Saturday, September 27, 2014

Moving on from Young, Restless, and Reformed

I recently turned 23 a few weeks ago. A small milestone, and really not all that important a year or an age. But with a new year brings a new season of personal change.

Starting at a new school, getting deeper in my job, and closing an era of my life after four years of service has put me in a state of contemplation and reflection on my life the past few years and the life that is now before me. Things that I wish to change, things that I want to stay the same, and things that I want to see come about (i.e. marriage) run through my mind and, given where God has placed me in the present time, are examined. Undoubtedly, this means that my theology about God comes under a similar scrutiny, and over the past few months a conviction has arisen that I felt the need to write about: I am ready to move on from the Young, Restless, and Reformed movement. 

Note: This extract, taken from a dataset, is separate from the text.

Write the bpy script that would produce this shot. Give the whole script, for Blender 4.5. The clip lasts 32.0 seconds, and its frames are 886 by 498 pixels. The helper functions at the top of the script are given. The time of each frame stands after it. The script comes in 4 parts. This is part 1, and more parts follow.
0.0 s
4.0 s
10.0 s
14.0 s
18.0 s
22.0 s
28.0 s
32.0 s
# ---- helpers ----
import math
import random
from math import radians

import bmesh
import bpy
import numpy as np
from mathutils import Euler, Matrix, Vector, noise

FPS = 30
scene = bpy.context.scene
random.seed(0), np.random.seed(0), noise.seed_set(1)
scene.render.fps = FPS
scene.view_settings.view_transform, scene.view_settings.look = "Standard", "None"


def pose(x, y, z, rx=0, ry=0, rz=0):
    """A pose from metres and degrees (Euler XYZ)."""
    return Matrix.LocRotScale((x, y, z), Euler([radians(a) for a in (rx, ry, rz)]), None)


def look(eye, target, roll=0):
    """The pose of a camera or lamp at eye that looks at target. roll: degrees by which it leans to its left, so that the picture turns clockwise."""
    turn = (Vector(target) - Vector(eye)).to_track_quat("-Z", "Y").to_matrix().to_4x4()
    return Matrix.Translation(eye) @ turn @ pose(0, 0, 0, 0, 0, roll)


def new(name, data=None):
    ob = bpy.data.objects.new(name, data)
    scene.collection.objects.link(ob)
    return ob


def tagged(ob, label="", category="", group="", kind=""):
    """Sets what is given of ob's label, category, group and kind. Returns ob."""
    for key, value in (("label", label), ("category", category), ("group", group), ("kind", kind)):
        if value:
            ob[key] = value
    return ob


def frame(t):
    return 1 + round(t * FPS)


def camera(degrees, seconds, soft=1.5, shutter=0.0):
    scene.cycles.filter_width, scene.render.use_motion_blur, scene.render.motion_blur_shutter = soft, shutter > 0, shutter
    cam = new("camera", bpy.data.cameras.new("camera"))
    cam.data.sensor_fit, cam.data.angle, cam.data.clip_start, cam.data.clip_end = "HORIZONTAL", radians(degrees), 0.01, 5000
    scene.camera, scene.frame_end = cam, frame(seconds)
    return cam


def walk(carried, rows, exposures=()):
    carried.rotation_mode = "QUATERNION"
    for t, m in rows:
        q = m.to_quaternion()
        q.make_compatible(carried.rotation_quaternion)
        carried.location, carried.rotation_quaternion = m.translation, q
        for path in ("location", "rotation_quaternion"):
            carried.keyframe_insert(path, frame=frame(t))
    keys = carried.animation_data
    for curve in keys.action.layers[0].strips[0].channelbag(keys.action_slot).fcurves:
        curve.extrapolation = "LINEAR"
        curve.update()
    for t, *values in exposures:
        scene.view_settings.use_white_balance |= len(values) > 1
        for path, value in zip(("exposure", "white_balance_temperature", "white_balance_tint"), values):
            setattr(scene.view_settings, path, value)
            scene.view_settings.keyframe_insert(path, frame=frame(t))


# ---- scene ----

It’s not that I think the Young, Restless, and Reformed movement has been a negative time of my life from me. Far from it, in fact; I have been blessed by it in numerous ways, and I have seen others blessed as well. It’s also not to say that I think ill of the movement; no movement within Christiandom has been free of mistakes or blemishes, and only the naive think that the YRR movement doesn’t have its shortcomings. Intellectual and personal immaturity is a common charge against the movement and I have (and will be) guilty of both. But just as one realizes that it’s time to begin swimming in the deep end, I have realized that, theologically, its time I grow up and move beyond TULIP, Piper, and all the other staples of this movement that I have identified myself with for the past few years. 

Swimming in the deep end is a scary thing. If you’ve not done it before, you undoubtedly realize you need help. Once I realized that there was more to my faith than TULIP and wearing the Calvinist badge - that the Reformed belief system goes much deeper and spans a larger horizon - the once-confident-that-he-knows-everything Calvinist realized that he is a guppy in an aquarium of sharks. Mostly nice sharks - but still sharks that can swallow you in one bite. 

So I dive into the aquarium of the confessions, of the creeds, of the history of the church, of paedobaptism and credobaptism (of which I presently hold the latter), of understanding the covenants, of many other things that I presently had not considered, and my mouth is silenced. I am not the expert in this area I once claimed to be. If anything I know nothing at all. Wrestling with the Westminster Confession of Faith, reading through Michael Horton’s “The Christian Faith” (which I cannot recommend enough), and struggling through Calvin’s Institutes with my church family has been one heck of a smack in the face of humility. Not that I have become pride-less, as my flesh would be happy to bring that out in me, but any confidence of theological boasting I once had isn’t quite what it used to be. 

I realize that, demographically and practically, I am still a member of the Young, Restless and Reformed movement. Whether or not others identify me with it is irrelevant to me. There is still  plenty of good hearted joking, rimshots and facepalming to be had (those darn "predestinated" jokes never get old or good). But, as far as my conscious before Christ is concerned, I am willing to re-enter the cage - albeit a much different cage from my Calvinist cage days - to submit myself to learning and listening, knowing that for every day I learn something new that there is a whole year of potential learning, falling, failing, and rising to be had. And not just learning for the sake of my own personal gain, but learning for the sake of blessing and benefitting others, sheathing the sword of debate only to draw it more infrequently than before. The old is gone; behold, the new slowly cometh.